Request:
Pick out every line with the word "values" and copy it.
--- Start of Given information ---
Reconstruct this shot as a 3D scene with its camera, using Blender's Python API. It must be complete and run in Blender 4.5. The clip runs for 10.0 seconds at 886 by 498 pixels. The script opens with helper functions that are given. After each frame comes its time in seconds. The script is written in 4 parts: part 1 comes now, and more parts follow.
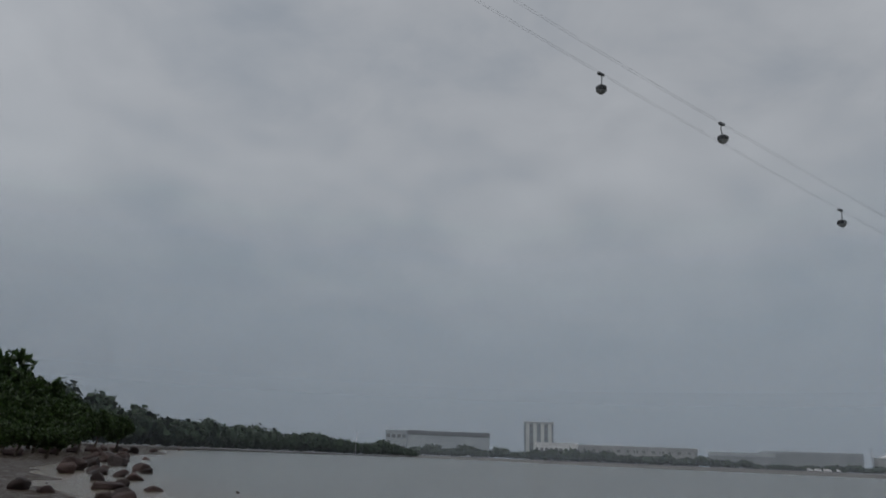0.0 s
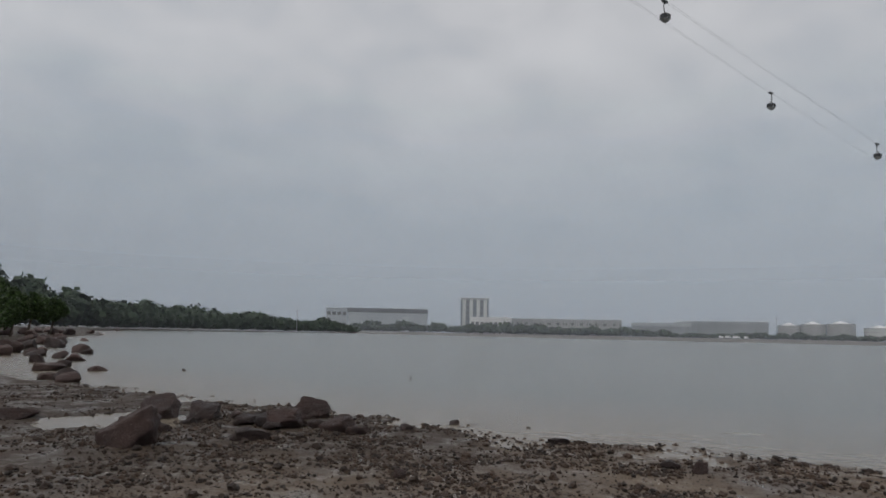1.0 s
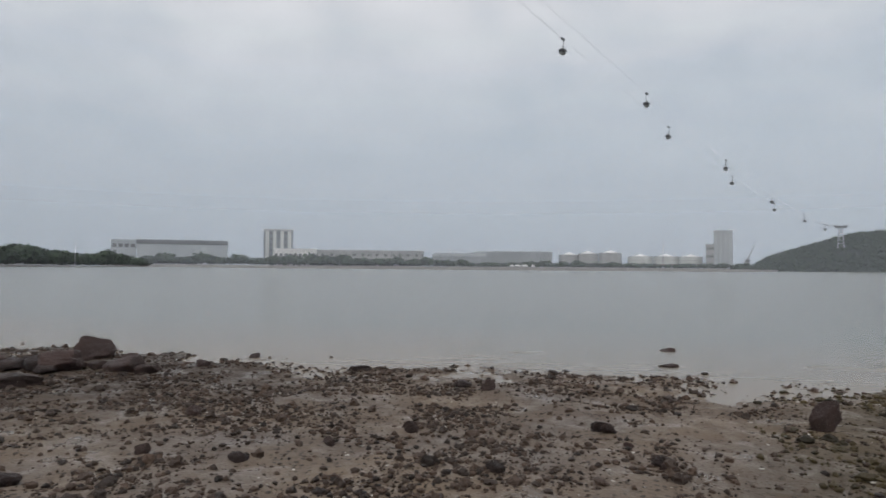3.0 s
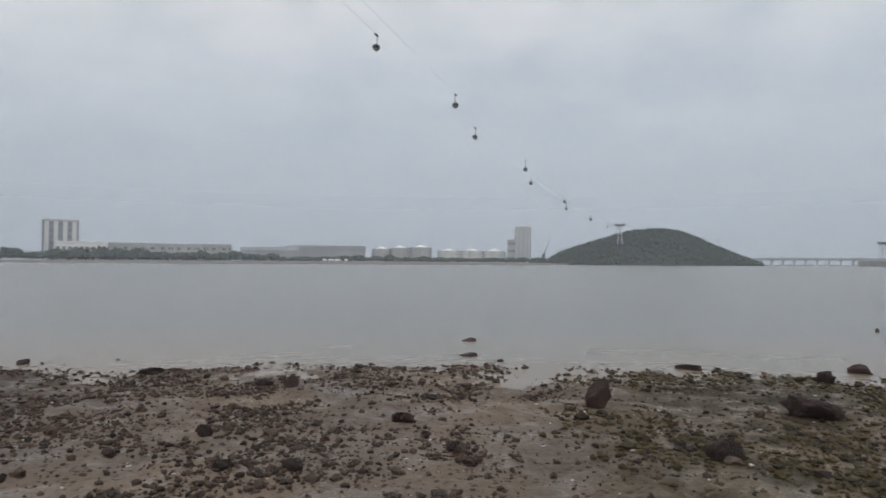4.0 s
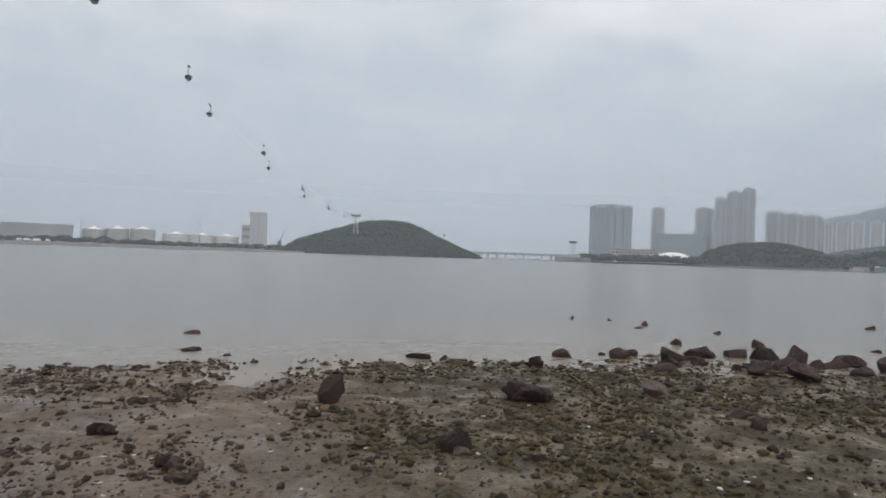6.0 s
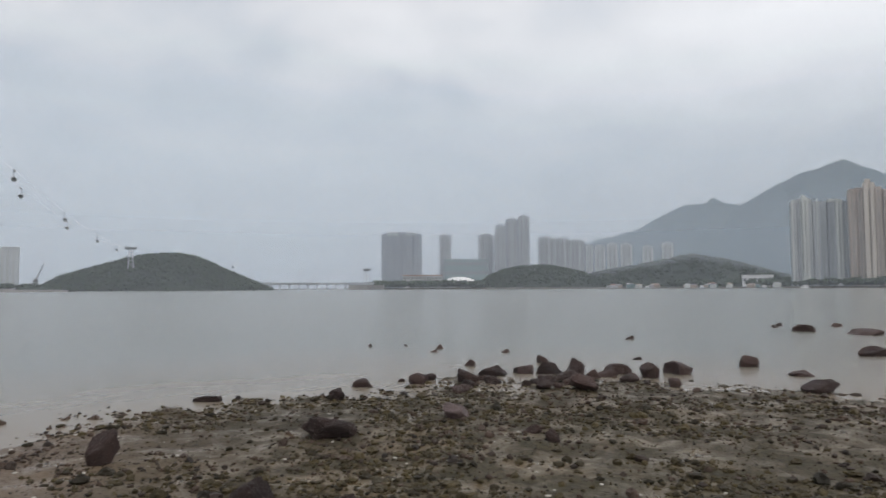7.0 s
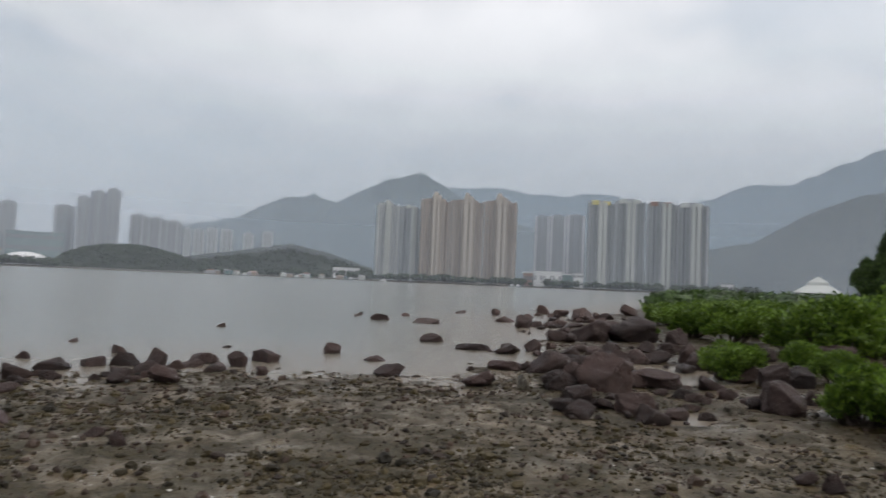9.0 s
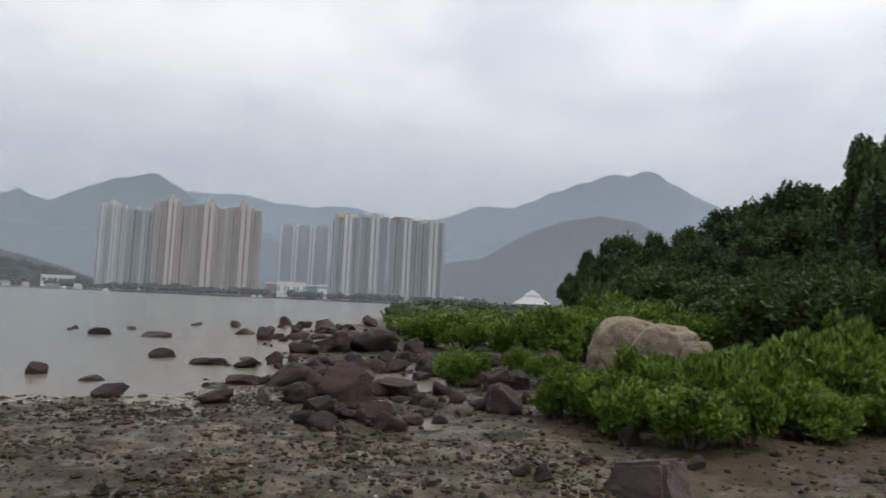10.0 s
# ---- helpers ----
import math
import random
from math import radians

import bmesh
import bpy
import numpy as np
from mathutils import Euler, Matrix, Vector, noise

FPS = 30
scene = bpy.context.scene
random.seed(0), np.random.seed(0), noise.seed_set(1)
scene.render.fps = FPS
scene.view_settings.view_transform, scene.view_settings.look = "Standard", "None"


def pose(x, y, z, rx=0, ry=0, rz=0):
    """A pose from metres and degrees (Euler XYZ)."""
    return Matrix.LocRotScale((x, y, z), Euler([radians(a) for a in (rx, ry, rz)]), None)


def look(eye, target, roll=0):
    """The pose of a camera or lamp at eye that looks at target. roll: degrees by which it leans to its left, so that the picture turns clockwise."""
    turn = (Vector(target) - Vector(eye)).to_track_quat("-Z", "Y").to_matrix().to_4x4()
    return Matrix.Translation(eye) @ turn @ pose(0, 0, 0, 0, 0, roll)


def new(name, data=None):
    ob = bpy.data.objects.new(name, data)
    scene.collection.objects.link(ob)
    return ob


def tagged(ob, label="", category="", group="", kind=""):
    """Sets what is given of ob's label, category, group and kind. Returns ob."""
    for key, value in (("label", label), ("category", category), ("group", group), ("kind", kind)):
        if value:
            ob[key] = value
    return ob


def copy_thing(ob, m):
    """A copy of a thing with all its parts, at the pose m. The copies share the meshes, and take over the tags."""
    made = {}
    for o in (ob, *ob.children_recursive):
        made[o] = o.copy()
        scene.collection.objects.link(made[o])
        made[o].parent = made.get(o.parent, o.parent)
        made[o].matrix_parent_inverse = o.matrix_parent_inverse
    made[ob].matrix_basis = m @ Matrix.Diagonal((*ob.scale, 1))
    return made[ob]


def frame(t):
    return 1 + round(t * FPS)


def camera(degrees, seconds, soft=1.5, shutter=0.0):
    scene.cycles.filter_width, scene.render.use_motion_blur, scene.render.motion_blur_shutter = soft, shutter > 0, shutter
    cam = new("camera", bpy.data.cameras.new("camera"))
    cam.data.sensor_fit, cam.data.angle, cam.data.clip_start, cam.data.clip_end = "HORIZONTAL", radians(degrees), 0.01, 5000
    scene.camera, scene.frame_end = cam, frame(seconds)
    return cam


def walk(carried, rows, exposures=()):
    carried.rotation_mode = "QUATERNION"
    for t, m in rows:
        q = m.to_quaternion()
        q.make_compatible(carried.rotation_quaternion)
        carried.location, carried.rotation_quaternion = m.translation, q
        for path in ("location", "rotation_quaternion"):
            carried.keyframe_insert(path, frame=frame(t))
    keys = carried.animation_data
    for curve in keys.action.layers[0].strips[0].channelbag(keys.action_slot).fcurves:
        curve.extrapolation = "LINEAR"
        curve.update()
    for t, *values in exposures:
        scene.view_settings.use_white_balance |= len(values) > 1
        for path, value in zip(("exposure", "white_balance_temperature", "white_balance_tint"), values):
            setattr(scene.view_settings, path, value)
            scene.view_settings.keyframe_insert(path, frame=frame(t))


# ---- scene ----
cam = camera(67.4, 10.0, soft=1.6, shutter=0.2)
PATH = [
    (0.0, pose(-0.00, -0.00, 1.7, 107.36, -2.32, 15.49)),
    (0.5, pose(-0.09, 0.00, 1.7, 101.28, -1.69, 12.62)),
    (1.0, pose(-0.17, 0.01, 1.7, 97.23, -1.21, 10.33)),
    (1.5, pose(-0.21, 0.02, 1.7, 93.85, -0.92, 7.77)),
    (2.0, pose(-0.21, 0.02, 1.7, 91.70, -0.64, 4.68)),
    (2.5, pose(-0.19, 0.05, 1.7, 91.33, -0.06, 0.48)),
    (4.0, pose(-0.03, 0.04, 1.7, 91.17, -0.36, -22.30)),
    (4.5, pose(-0.02, 0.19, 1.7, 89.03, 1.08, -28.73)),
    (5.0, pose(0.00, 0.30, 1.7, 87.87, -0.60, -35.12)),
    (6.5, pose(0.31, 0.50, 1.7, 92.58, -0.90, -52.09)),
    (7.0, pose(0.35, 0.60, 1.7, 93.38, 0.23, -62.39)),
    (7.5, pose(0.36, 0.63, 1.7, 93.71, -0.42, -70.26)),
    (8.0, pose(0.40, 0.59, 1.7, 92.72, -0.15, -77.52)),
    (8.5, pose(0.55, 0.59, 1.7, 91.96, -1.19, -82.71)),
    (9.0, pose(0.70, 0.61, 1.7, 92.91, -2.42, -96.06)),
    (9.5, pose(0.76, 0.58, 1.7, 94.27, -1.72, -108.88)),
    (10.0, pose(0.72, 0.62, 1.7, 94.83, -2.61, -117.86)),
]
EXPOSURES = [(t, stops, 6330 if t < 0.8 else 6620, 9.5 if t < 0.8 else 11.5) for t, stops in ((0.0, -0.88), (0.5, -0.64), (1.0, -0.36), (1.5, -0.13), (2.5, 0.08), (4.0, 0.09), (5.0, 0.17), (6.5, 0.23), (8.0, 0.15), (9.0, 0.15), (10.0, 0.22))]
walk(cam, PATH, EXPOSURES)

# ---- world and sun: a thick overcast sky ----
SUN_EL, SUN_AZ = 58.0, 205.0
world = bpy.data.worlds.new("overcast_sky")
scene.world = world
world.use_nodes = True
wn, wl = world.node_tree.nodes, world.node_tree.links
wn.clear()
w_out = wn.new("ShaderNodeOutputWorld")
w_bg = wn.new("ShaderNodeBackground")
w_sky = wn.new("ShaderNodeTexSky")
w_sky.sky_type = "NISHITA"
w_sky.sun_disc = False
w_sky.sun_elevation, w_sky.sun_rotation = radians(SUN_EL), radians(SUN_AZ)
w_sky.dust_density, w_sky.air_density = 4.0, 1.5
w_co = wn.new("ShaderNodeTexCoord")
w_sep = wn.new("ShaderNodeSeparateXYZ")
wl.new(w_co.outputs["Generated"], w_sep.inputs[0])
# cloud sheets seen from below: the direction is laid out on a flat deck overhead
w_add = wn.new("ShaderNodeMath"); w_add.operation = "ADD"; w_add.inputs[1].default_value = 0.22
wl.new(w_sep.outputs["Z"], w_add.inputs[0])
w_div = []
for axis in ("X", "Y"):
    d = wn.new("ShaderNodeMath"); d.operation = "DIVIDE"
    wl.new(w_sep.outputs[axis], d.inputs[0]); wl.new(w_add.outputs[0], d.inputs[1]); w_div.append(d)
w_com = wn.new("ShaderNodeCombineXYZ")
wl.new(w_div[0].outputs[0], w_com.inputs[0]); wl.new(w_div[1].outputs[0], w_com.inputs[1])
def w_noise(scale, detail, rough, warp):
    n = wn.new("ShaderNodeTexNoise"); n.inputs["Scale"].default_value = scale
    n.inputs["Detail"].default_value = detail; n.inputs["Roughness"].default_value = rough; n.inputs["Distortion"].default_value = warp
    wl.new(w_com.outputs[0], n.inputs["Vector"]); return n
n_big, n_small = w_noise(0.9, 5, 0.5, 0.6), w_noise(3.2, 6, 0.55, 0.3)
w_mixn = wn.new("ShaderNodeMix"); w_mixn.inputs[0].default_value = 0.35
wl.new(n_big.outputs["Fac"], w_mixn.inputs[2]); wl.new(n_small.outputs["Fac"], w_mixn.inputs[3])
w_ramp = wn.new("ShaderNodeValToRGB")
e = w_ramp.color_ramp.elements
e[0].position, e[0].color = 0.39, (0.47, 0.50, 0.535, 1)
e[1].position, e[1].color = 0.62, (0.715, 0.72, 0.73, 1)
mid = e.new(0.5); mid.color = (0.605, 0.615, 0.63, 1)
wl.new(w_mixn.outputs[0], w_ramp.inputs[0])
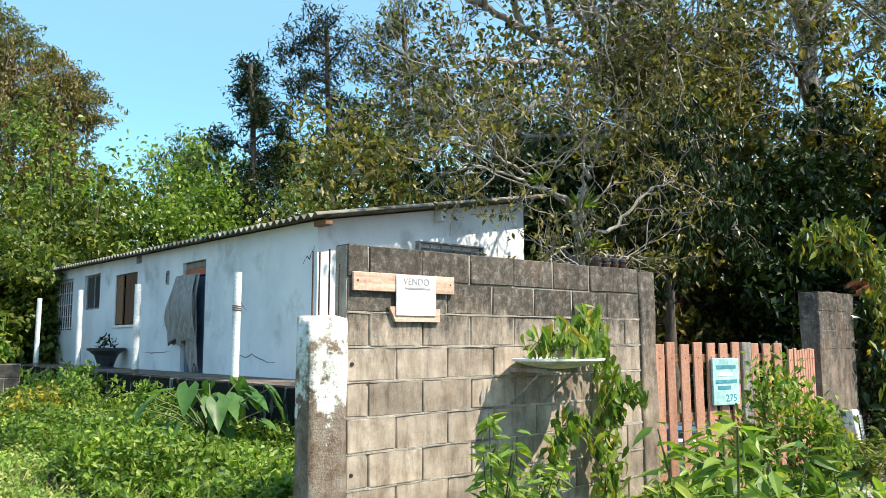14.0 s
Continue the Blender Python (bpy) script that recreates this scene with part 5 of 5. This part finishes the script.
--- End of Given information ---
Full solution:
    for t, *values in exposures:
        scene.view_settings.use_white_balance |= len(values) > 1
        for path, value in zip(("exposure", "white_balance_temperature", "white_balance_tint"), values):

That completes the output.